Doug Ford is expanding the number of private MRI and CT clinics in the province in a bid to decrease long wait times. The move has critics worried about the creeping — perhaps surging — privatization of health care in Ontario and everything that entails.


Before getting to the meat of the concerns, let’s start with the facts. The clinics will be private and for-profit, but the core, publicly listed services they’ll offer will still be paid by public health insurance — so, your health card, not your credit card (as the government is so fond of saying).


There are already seven private MRI/CT clinics in the province, so the call for new private-clinic licence applications is an expansion of privately delivered care, not a new mode of delivery.


The new clinics will be a part of the Ford government’s broader privatized health-care push, which launched last year and includes private surgery delivery and medical-imaging services. Along with scans, the new plan includes boosting the number of facilities that deliver care for hip and knee replacements, cataract surgery, colonoscopies, and endoscopies, common procedures that are backlogged throughout the province.

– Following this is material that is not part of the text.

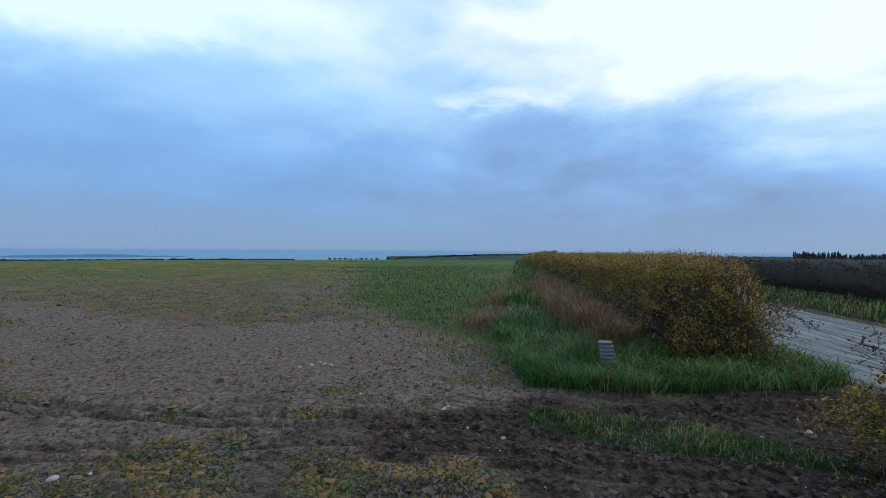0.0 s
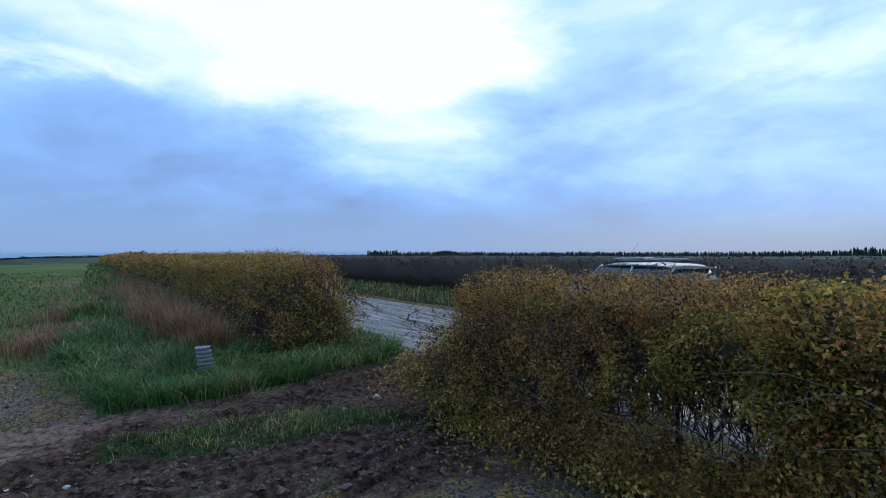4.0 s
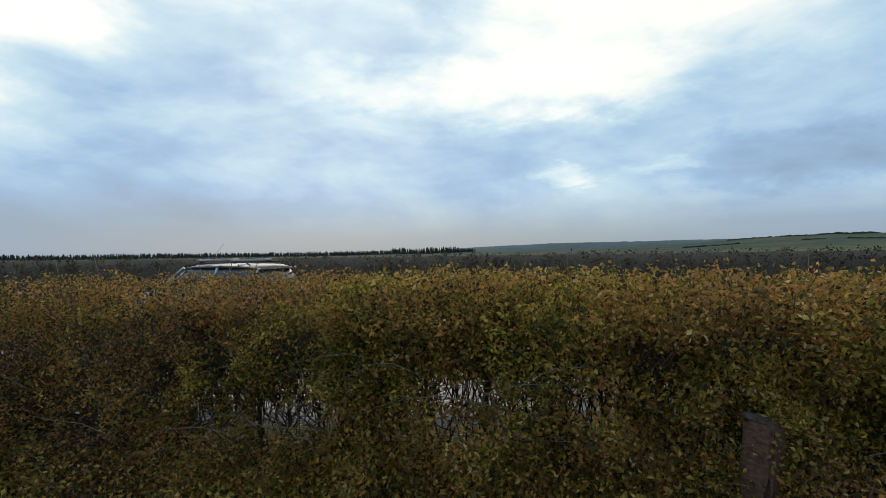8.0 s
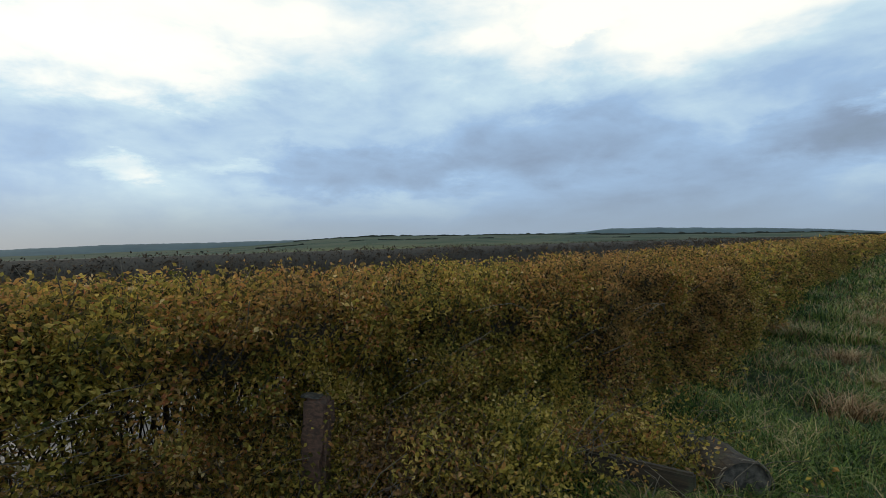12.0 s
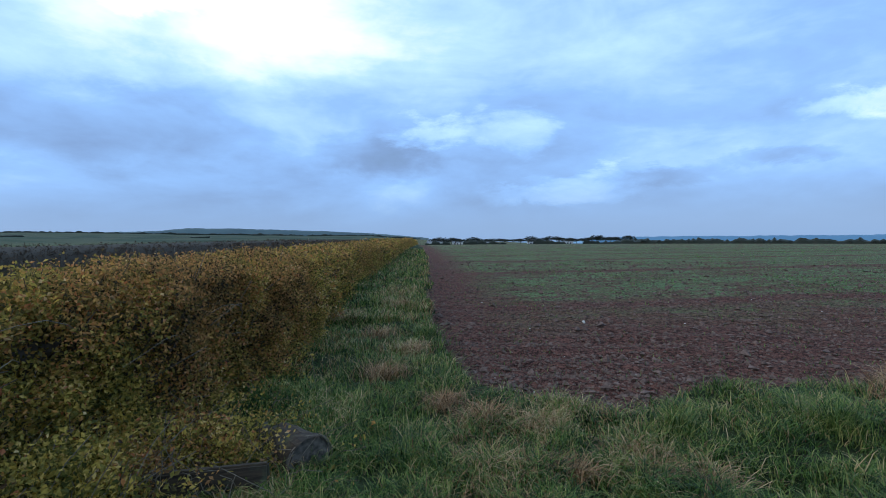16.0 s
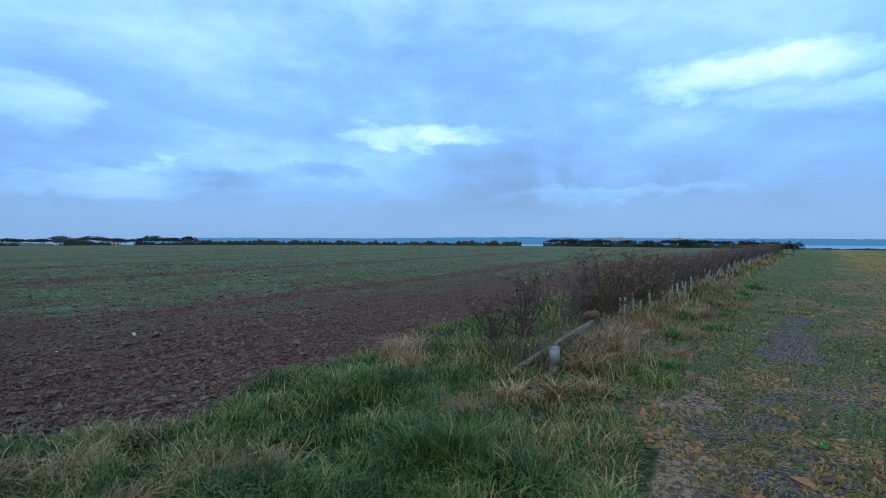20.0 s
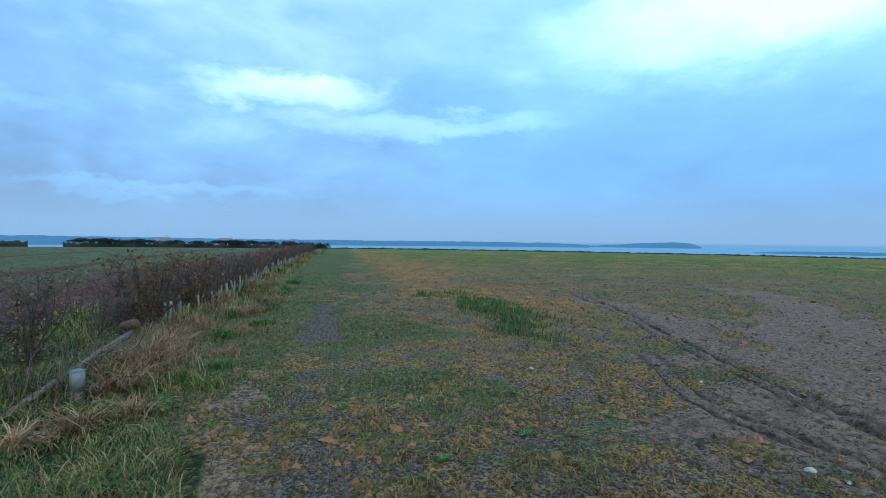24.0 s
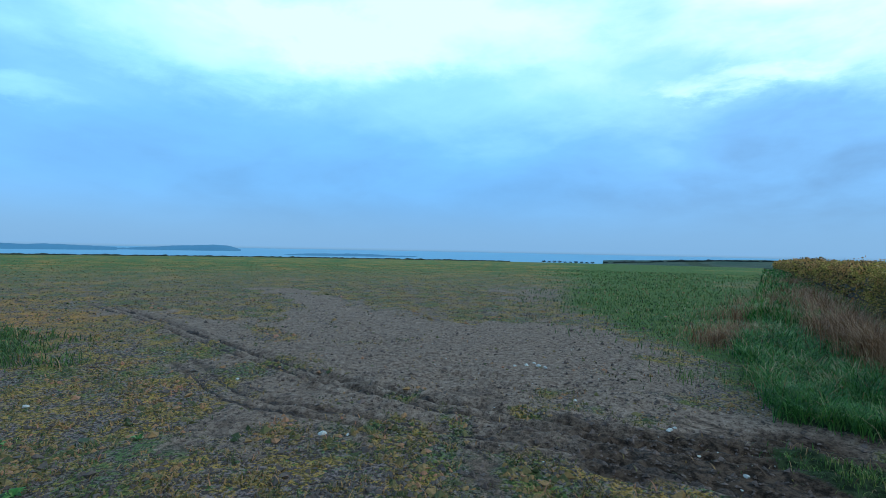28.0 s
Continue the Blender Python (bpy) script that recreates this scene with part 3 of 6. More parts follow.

In 2023, when Ford announced this plan, I argued it was the wrong way to fix what is a genuine and, indeed, deadly care backlog in the province. That was true then, and it’s true now. It’s stunning but not surprising that the government hasn’t taken seriously the many critiques it’s received.


As Ford announced the MRI and CT call for licences, opposition parties cried foul, warning that the next step in the Tory health-care plan would undermine the public system and leave patients paying for care with their credit cards, not their health cards. They warned of upselling for care services and the potential for discrimination toward patients who don’t want to pony up cash for premium service.